People thought there was a technology bubble in 2007, but there wasn't
Today, of course, Facebook is worth about $300 billion — 20 times more than in 2007. Microsoft bought Skype for $8.5 billion in 2011 — more than triple what eBay paid for it in 2005. YouTube is still a subsidiary of Google, so we don't know its exact value, but it's a safe bet that it's worth a lot more than $1.65 billion today.
To be fair, the other two companies mentioned in the video — an RSS feed company called Feedburner at $100 million and an advertising company called aQuantive at $6 billion — did turn out to be hugely overvalued. But it's clear that in 2007 a lot of people were hugely underestimating how valuable high-profile internet companies would become.
Obviously, it would be ridiculous to say this proves there's no technology bubble today. But it does illustrate something important about the way bubble conversations happen. Eventually, there's going to be a broad downturn in technology stocks, and whoever said there was a bubble right beforehand will look prescient. But there are also times when people say there's a bubble and then company values keep going up. And rather than treating that as a sign that there wasn't a bubble, people interpret it as a sign that the bubble has gotten even bigger.
But sometimes companies are really getting more valuable. Google and eBay got fantastic deals when they bought YouTube and Skype, respectively. Facebook was massively underpriced in 2007. People who said there was a technology bubble in 2007 were wrong.
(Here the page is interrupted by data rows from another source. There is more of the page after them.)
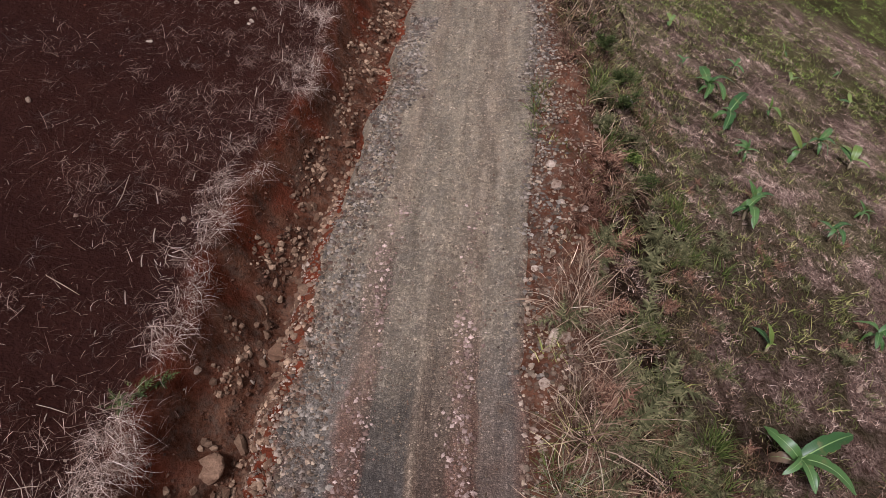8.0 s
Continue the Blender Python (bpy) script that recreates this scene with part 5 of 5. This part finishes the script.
def build_gravel():
    rng = np.random.default_rng(12)

    def road_height(n):
        return np.full(n, 0.025)
    # loose gravel: on the reddish strips between the tracks, and along both edges
    parts_of = []
    for n, u0, u1, y0, y1, s0, s1 in ((3600, -1.25, -0.60, 2, 36, 0.02, 0.06), (3600, 0.50, 1.20, 2, 36, 0.02, 0.065), (3200, -1.9, 1.9, 2, 36, 0.015, 0.05), (5200, -1.9, 1.9, 31, 48, 0.02, 0.075), (130, -1.9, 1.9, 2, 47, 0.07, 0.12),
                                      (2600, -1.95, -1.25, 25, 44, 0.03, 0.13)):
        y = rng.uniform(y0, y1, n)
        u = rng.uniform(u0, u1, n)
        parts_of.append((road_mid(y) + u * road_half(y) / 1.95, y, s0 + (s1 - s0) * rng.uniform(0, 1, n) ** 2.5))
    x, y, s = (np.concatenate(q) for q in zip(*parts_of))
    pebbles("road_gravel", x, y, s, 31, PEBBLE, "loose pale gravel on the track", "gravel", road_height(len(x)))
    # pale pebbles left lying on the strips that wheels don't sweep
    n = 9500
    y = rng.uniform(3, 37, n)
    lane = np.where(rng.uniform(0, 1, n) < 0.5, -0.82, 0.90) + 0.15 * rng.normal(size=n)
    keep = rng.uniform(0, 1, n) < 0.2 + smooth(0.42, 0.56, fbm(lane, y * 0.6, 87))
    lane, y = lane[keep], y[keep]
    pebbles("strip_gravel", road_mid(y) + lane, y, 0.025 + 0.10 * rng.uniform(0, 1, len(y)) ** 2.4, 37, STRIP_GRAVEL, "pale pinkish pebbles between the wheel tracks", "gravel", np.full(len(y), 0.025), 0.6)
    parts_of = []
    for n, side, o0, o1, y0, y1, s0, s1 in ((3000, 1, -0.12, 0.55, 2, 48, 0.03, 0.13), (3500, -1, -0.34, 0.12, 2, 48, 0.03, 0.12), (3000, 1, 0.05, 1.7, 32.5, 44.5, 0.03, 0.14)):
        y = rng.uniform(y0, y1, n)
        o = rng.uniform(o0, o1, n) * rng.uniform(0.4, 1, n)
        keep = rng.uniform(0, 1, n) < 0.35 + smooth(0.40, 0.60, fbm(o * 3 + side, y * 1.3, 83))
        y, o, n = y[keep], o[keep], int(keep.sum())
        parts_of.append((np.where(side > 0, road_mid(y) + road_half(y) + o, road_left(y) - o), y, s0 + (s1 - s0) * rng.uniform(0, 1, n) ** 3))
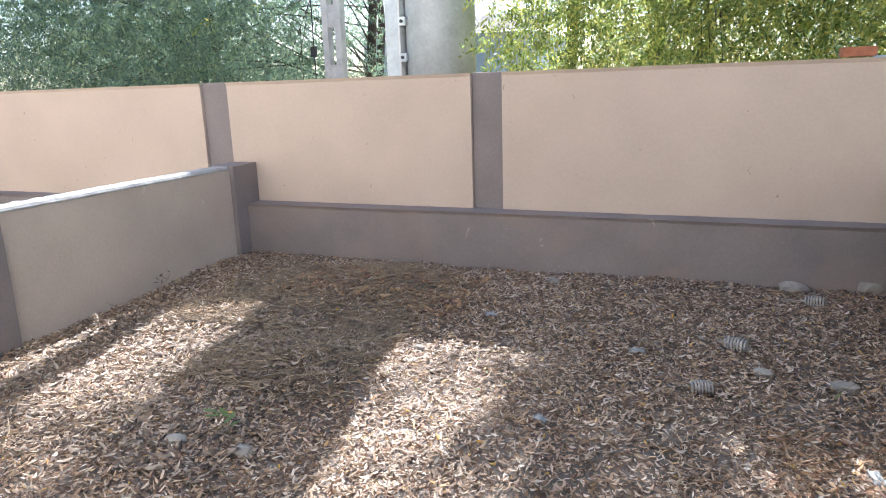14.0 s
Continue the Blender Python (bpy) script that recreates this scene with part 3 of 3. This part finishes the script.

By the same token, Uber was probably undervalued last year when it raised money at a value of $17 billion (it's now valued $51 billion), even though a lot of people at the time thought the figure was ridiculously high.
At any given time, some companies are undervalued while others are overvalued
While technology companies weren't overvalued in general in 2007, it's obvious that some individual companies were. I already mentioned Feedburner and aQuantive, companies whose acquisitions look like mistakes in retrospect. MySpace is another obvious example. News Corp paid $580 million for the company in 2005, then sold it for a pathetic $35 million six years later.
This means that focusing on specific companies can be hugely misleading. Facebook's star was soaring at the same time its main competitor, MySpace, was in a tailspin. Unless you have a comprehensive view of the overall market, it's easy to mistake the decline of specific companies for weakness across the technology sector generally.
Square is a good example of this. The disappointing performance of the company's shares could be part of an industry-wide trend. But they could also reflect factors specific to Square. In particular, the payments market is getting increasingly crowded, with everyone from Apple to the Bitcoin community offering competing products. The market might be bullish on payments in general but bearish on Square in particular.
A similar point applies to Dropbox, another company whose value has been written down in recent months. They're facing pressure from companies like Google and Amazon — which are offering more and more storage for lower and lower prices — as well as a shift to smartphone-based computing models that might not leave much room for a standalone file-hosting service like Dropbox.
The thing that makes this tricky is that a lot of important technology companies, including Uber and Airbnb, don't allow their stock to be traded on public exchanges. So unlike in the 1990s, we can't look to a stock price index like Nasdaq as a real-time barometer for how the industry as a whole is doing. If there's a bubble right now, we'll only find about it gradually, as one company after another gets its value written down.